- WHAT THIS TASK INVOLVES: The material below should be written out in full and exactly; pictures stay out of the copy.

- SUPPLIED MATERIAL:

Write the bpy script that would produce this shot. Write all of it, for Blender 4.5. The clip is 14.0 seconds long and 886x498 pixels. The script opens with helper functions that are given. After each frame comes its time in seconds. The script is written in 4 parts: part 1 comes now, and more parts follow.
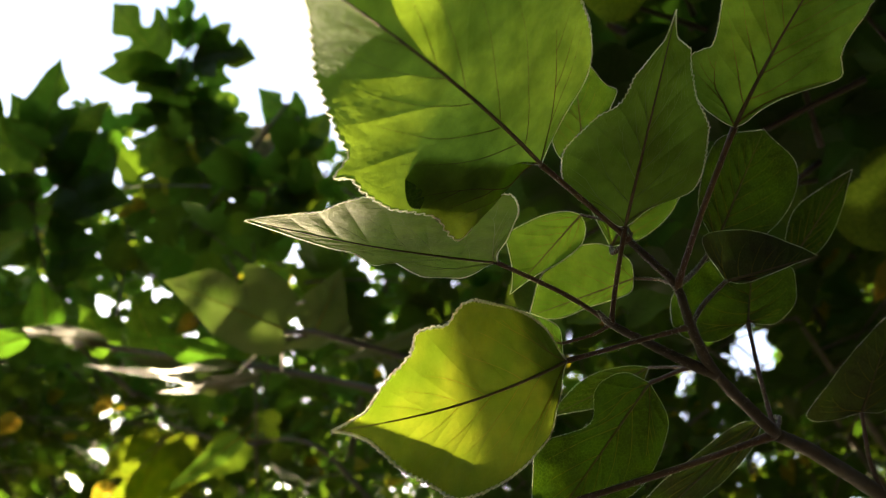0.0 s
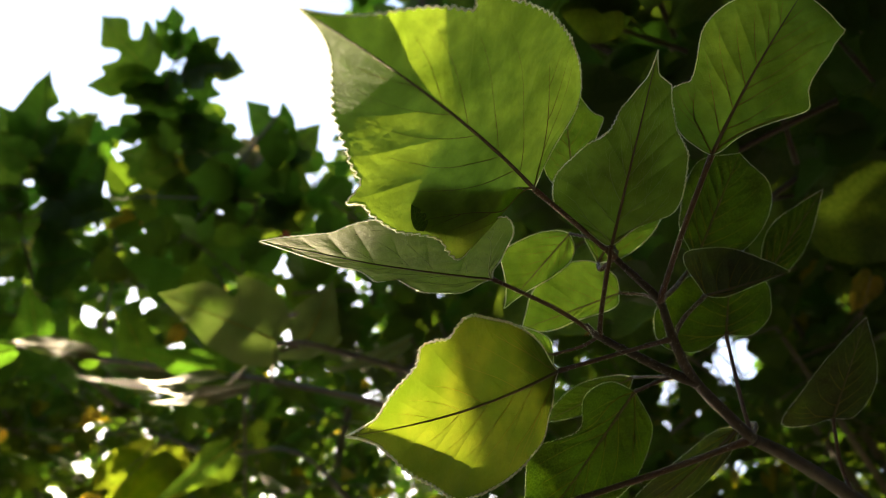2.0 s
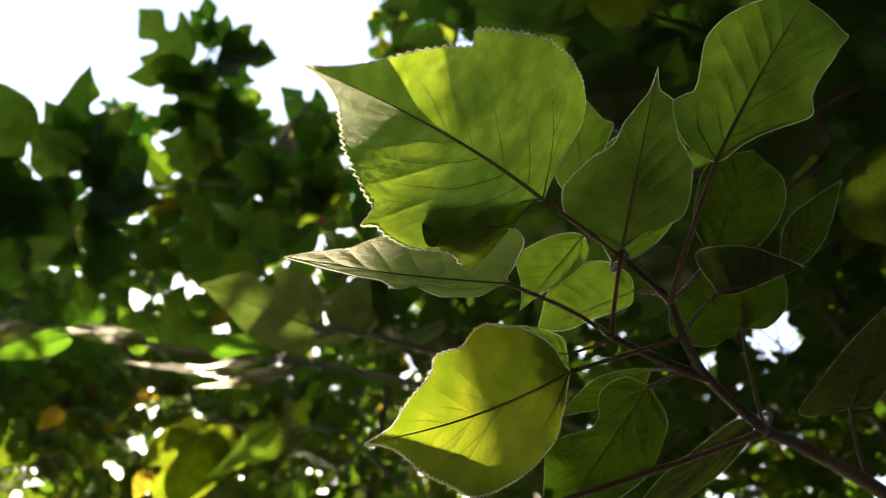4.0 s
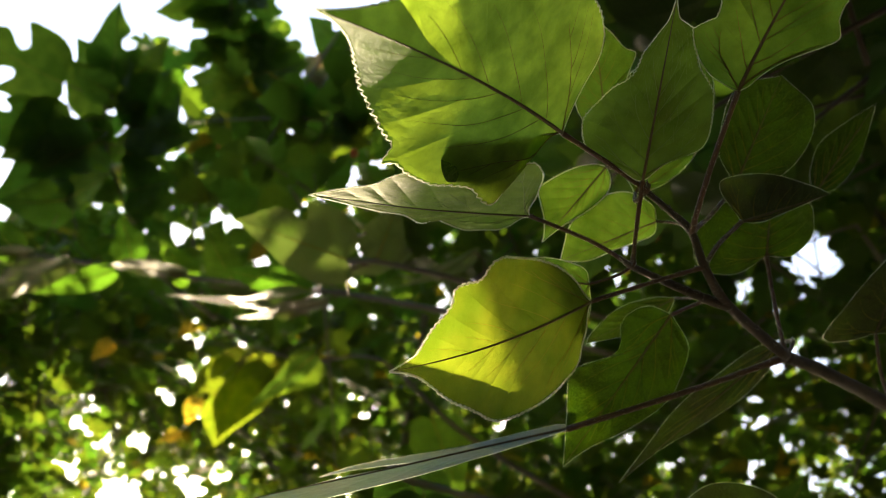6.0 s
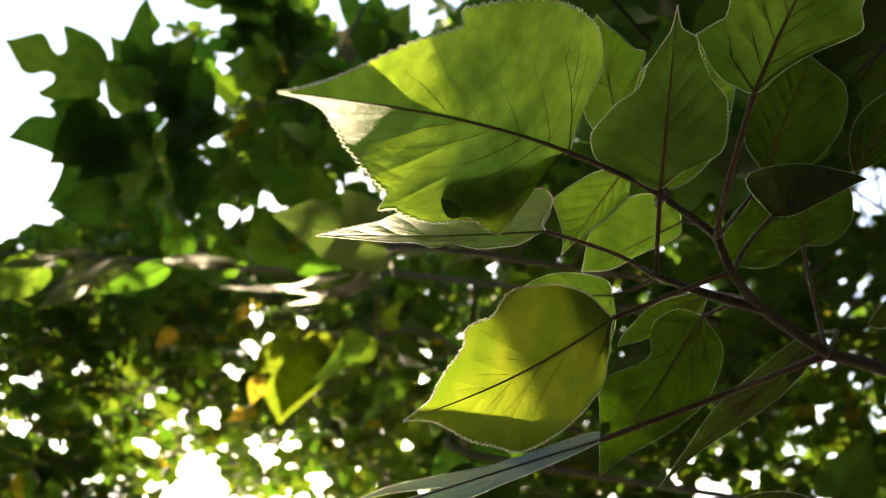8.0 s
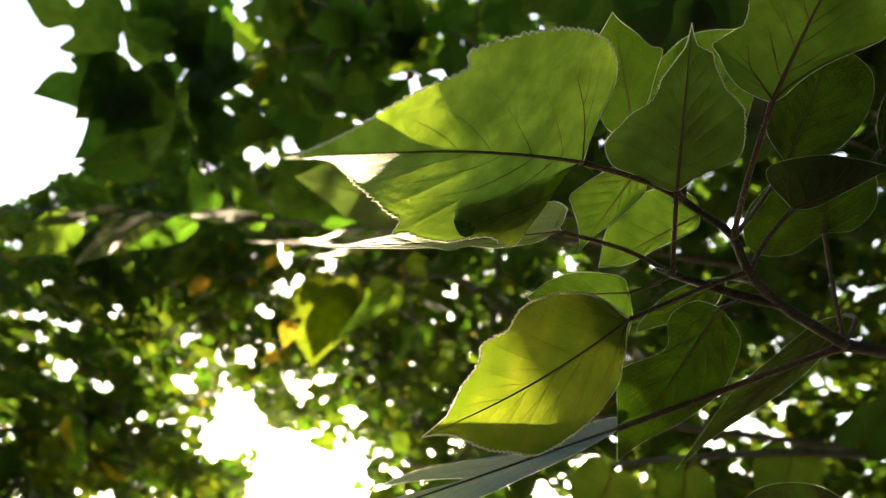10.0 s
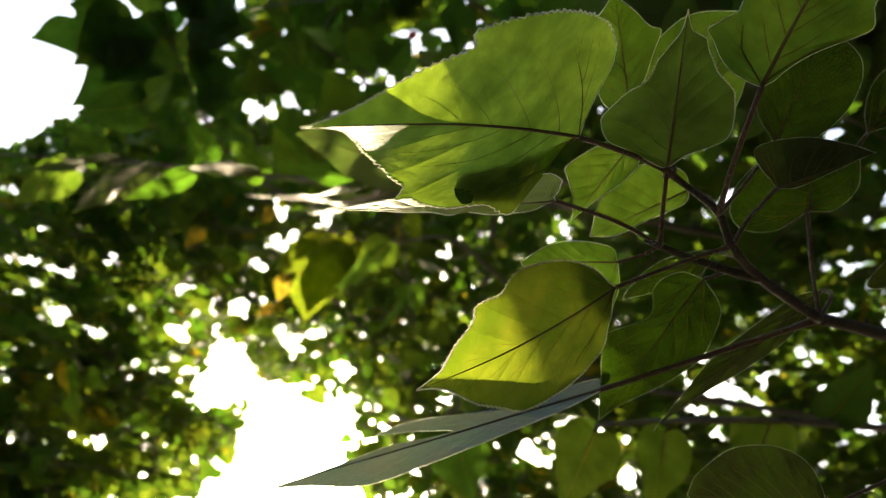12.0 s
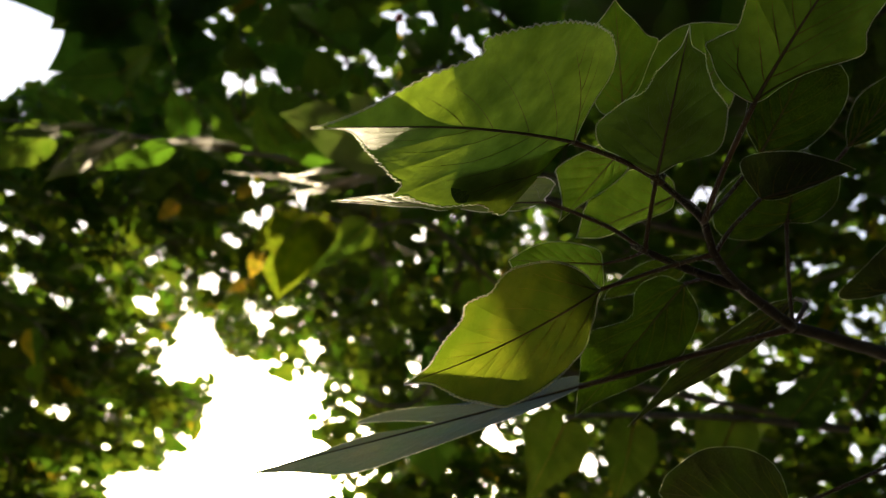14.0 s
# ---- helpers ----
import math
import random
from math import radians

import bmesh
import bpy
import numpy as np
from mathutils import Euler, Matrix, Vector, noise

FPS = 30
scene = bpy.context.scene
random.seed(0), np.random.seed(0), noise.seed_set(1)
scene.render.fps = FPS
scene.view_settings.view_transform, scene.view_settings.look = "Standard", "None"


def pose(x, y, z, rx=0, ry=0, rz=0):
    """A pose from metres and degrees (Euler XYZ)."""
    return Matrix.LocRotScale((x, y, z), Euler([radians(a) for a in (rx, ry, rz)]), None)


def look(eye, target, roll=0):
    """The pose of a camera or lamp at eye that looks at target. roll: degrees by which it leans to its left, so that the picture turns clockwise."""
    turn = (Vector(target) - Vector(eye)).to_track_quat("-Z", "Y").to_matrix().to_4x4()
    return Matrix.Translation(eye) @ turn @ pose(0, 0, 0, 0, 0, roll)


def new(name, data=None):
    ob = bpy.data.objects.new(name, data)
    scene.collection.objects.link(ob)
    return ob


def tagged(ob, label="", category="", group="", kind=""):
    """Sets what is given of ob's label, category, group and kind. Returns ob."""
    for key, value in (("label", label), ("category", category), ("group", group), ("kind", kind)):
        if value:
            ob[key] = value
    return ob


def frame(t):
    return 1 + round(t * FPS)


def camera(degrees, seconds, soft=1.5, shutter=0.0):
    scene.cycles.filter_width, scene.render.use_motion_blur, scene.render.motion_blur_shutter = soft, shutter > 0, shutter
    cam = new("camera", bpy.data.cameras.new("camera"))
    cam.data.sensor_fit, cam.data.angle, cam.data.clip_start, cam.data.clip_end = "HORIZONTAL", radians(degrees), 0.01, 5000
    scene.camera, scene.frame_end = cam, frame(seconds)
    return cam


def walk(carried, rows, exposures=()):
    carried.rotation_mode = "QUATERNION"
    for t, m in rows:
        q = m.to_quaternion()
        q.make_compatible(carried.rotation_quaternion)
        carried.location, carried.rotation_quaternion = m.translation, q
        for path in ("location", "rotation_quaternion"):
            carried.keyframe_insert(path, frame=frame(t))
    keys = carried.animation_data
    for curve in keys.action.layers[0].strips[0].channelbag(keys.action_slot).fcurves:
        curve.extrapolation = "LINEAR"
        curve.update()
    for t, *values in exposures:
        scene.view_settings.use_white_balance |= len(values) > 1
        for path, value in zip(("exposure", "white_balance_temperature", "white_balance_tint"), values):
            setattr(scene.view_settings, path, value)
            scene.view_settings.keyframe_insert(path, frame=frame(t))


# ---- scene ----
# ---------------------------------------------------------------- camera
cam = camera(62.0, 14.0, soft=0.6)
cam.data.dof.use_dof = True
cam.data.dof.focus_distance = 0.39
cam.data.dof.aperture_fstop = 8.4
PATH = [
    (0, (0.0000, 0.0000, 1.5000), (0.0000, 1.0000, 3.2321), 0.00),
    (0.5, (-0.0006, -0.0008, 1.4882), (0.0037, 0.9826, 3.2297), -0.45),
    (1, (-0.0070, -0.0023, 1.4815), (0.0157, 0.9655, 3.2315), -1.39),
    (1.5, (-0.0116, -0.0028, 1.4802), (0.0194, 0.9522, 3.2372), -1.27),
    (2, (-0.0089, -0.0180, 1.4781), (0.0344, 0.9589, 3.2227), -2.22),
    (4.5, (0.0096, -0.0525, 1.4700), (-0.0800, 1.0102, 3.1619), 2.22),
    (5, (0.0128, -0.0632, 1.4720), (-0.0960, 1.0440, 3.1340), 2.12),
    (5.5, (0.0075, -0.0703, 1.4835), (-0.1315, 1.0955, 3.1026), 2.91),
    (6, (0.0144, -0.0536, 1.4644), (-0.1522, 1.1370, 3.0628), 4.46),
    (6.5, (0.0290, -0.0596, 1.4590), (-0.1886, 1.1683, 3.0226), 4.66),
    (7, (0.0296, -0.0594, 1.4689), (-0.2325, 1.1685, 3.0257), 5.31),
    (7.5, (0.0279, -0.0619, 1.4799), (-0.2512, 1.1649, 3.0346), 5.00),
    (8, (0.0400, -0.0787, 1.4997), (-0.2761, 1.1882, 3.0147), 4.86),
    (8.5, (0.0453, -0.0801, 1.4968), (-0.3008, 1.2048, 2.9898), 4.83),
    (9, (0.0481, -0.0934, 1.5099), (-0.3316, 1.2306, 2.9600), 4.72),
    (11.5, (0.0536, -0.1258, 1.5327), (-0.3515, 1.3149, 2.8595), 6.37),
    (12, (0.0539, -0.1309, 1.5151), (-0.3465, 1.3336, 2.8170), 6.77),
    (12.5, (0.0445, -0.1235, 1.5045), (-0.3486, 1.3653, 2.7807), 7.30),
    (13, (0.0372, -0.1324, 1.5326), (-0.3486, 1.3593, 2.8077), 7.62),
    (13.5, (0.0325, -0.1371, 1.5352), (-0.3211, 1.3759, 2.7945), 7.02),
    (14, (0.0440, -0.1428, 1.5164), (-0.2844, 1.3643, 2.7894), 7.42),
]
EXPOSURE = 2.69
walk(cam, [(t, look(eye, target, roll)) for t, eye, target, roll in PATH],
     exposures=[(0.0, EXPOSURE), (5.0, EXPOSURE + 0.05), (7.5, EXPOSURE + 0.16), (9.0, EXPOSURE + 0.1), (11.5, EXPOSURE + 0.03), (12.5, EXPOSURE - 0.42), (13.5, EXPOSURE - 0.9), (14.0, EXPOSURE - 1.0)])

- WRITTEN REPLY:
Write the bpy script that would produce this shot. Write all of it, for Blender 4.5. The clip is 14.0 seconds long and 886x498 pixels. The script opens with helper functions that are given. After each frame comes its time in seconds. The script is written in 4 parts: part 1 comes now, and more parts follow.
0.0 s
2.0 s
4.0 s
6.0 s
8.0 s
10.0 s
12.0 s
14.0 s
# ---- helpers ----
import math
import random
from math import radians

import bmesh
import bpy
import numpy as np
from mathutils import Euler, Matrix, Vector, noise

FPS = 30
scene = bpy.context.scene
random.seed(0), np.random.seed(0), noise.seed_set(1)
scene.render.fps = FPS
scene.view_settings.view_transform, scene.view_settings.look = "Standard", "None"


def pose(x, y, z, rx=0, ry=0, rz=0):
    """A pose from metres and degrees (Euler XYZ)."""
    return Matrix.LocRotScale((x, y, z), Euler([radians(a) for a in (rx, ry, rz)]), None)


def look(eye, target, roll=0):
    """The pose of a camera or lamp at eye that looks at target. roll: degrees by which it leans to its left, so that the picture turns clockwise."""
    turn = (Vector(target) - Vector(eye)).to_track_quat("-Z", "Y").to_matrix().to_4x4()
    return Matrix.Translation(eye) @ turn @ pose(0, 0, 0, 0, 0, roll)


def new(name, data=None):
    ob = bpy.data.objects.new(name, data)
    scene.collection.objects.link(ob)
    return ob


def tagged(ob, label="", category="", group="", kind=""):
    """Sets what is given of ob's label, category, group and kind. Returns ob."""
    for key, value in (("label", label), ("category", category), ("group", group), ("kind", kind)):
        if value:
            ob[key] = value
    return ob


def frame(t):
    return 1 + round(t * FPS)


def camera(degrees, seconds, soft=1.5, shutter=0.0):
    scene.cycles.filter_width, scene.render.use_motion_blur, scene.render.motion_blur_shutter = soft, shutter > 0, shutter
    cam = new("camera", bpy.data.cameras.new("camera"))
    cam.data.sensor_fit, cam.data.angle, cam.data.clip_start, cam.data.clip_end = "HORIZONTAL", radians(degrees), 0.01, 5000
    scene.camera, scene.frame_end = cam, frame(seconds)
    return cam


def walk(carried, rows, exposures=()):
    carried.rotation_mode = "QUATERNION"
    for t, m in rows:
        q = m.to_quaternion()
        q.make_compatible(carried.rotation_quaternion)
        carried.location, carried.rotation_quaternion = m.translation, q
        for path in ("location", "rotation_quaternion"):
            carried.keyframe_insert(path, frame=frame(t))
    keys = carried.animation_data
    for curve in keys.action.layers[0].strips[0].channelbag(keys.action_slot).fcurves:
        curve.extrapolation = "LINEAR"
        curve.update()
    for t, *values in exposures:
        scene.view_settings.use_white_balance |= len(values) > 1
        for path, value in zip(("exposure", "white_balance_temperature", "white_balance_tint"), values):
            setattr(scene.view_settings, path, value)
            scene.view_settings.keyframe_insert(path, frame=frame(t))


# ---- scene ----
# ---------------------------------------------------------------- camera
cam = camera(62.0, 14.0, soft=0.6)
cam.data.dof.use_dof = True
cam.data.dof.focus_distance = 0.39
cam.data.dof.aperture_fstop = 8.4
PATH = [
    (0, (0.0000, 0.0000, 1.5000), (0.0000, 1.0000, 3.2321), 0.00),
    (0.5, (-0.0006, -0.0008, 1.4882), (0.0037, 0.9826, 3.2297), -0.45),
    (1, (-0.0070, -0.0023, 1.4815), (0.0157, 0.9655, 3.2315), -1.39),
    (1.5, (-0.0116, -0.0028, 1.4802), (0.0194, 0.9522, 3.2372), -1.27),
    (2, (-0.0089, -0.0180, 1.4781), (0.0344, 0.9589, 3.2227), -2.22),
    (4.5, (0.0096, -0.0525, 1.4700), (-0.0800, 1.0102, 3.1619), 2.22),
    (5, (0.0128, -0.0632, 1.4720), (-0.0960, 1.0440, 3.1340), 2.12),
    (5.5, (0.0075, -0.0703, 1.4835), (-0.1315, 1.0955, 3.1026), 2.91),
    (6, (0.0144, -0.0536, 1.4644), (-0.1522, 1.1370, 3.0628), 4.46),
    (6.5, (0.0290, -0.0596, 1.4590), (-0.1886, 1.1683, 3.0226), 4.66),
    (7, (0.0296, -0.0594, 1.4689), (-0.2325, 1.1685, 3.0257), 5.31),
    (7.5, (0.0279, -0.0619, 1.4799), (-0.2512, 1.1649, 3.0346), 5.00),
    (8, (0.0400, -0.0787, 1.4997), (-0.2761, 1.1882, 3.0147), 4.86),
    (8.5, (0.0453, -0.0801, 1.4968), (-0.3008, 1.2048, 2.9898), 4.83),
    (9, (0.0481, -0.0934, 1.5099), (-0.3316, 1.2306, 2.9600), 4.72),
    (11.5, (0.0536, -0.1258, 1.5327), (-0.3515, 1.3149, 2.8595), 6.37),
    (12, (0.0539, -0.1309, 1.5151), (-0.3465, 1.3336, 2.8170), 6.77),
    (12.5, (0.0445, -0.1235, 1.5045), (-0.3486, 1.3653, 2.7807), 7.30),
    (13, (0.0372, -0.1324, 1.5326), (-0.3486, 1.3593, 2.8077), 7.62),
    (13.5, (0.0325, -0.1371, 1.5352), (-0.3211, 1.3759, 2.7945), 7.02),
    (14, (0.0440, -0.1428, 1.5164), (-0.2844, 1.3643, 2.7894), 7.42),
]
EXPOSURE = 2.69
walk(cam, [(t, look(eye, target, roll)) for t, eye, target, roll in PATH],
     exposures=[(0.0, EXPOSURE), (5.0, EXPOSURE + 0.05), (7.5, EXPOSURE + 0.16), (9.0, EXPOSURE + 0.1), (11.5, EXPOSURE + 0.03), (12.5, EXPOSURE - 0.42), (13.5, EXPOSURE - 0.9), (14.0, EXPOSURE - 1.0)])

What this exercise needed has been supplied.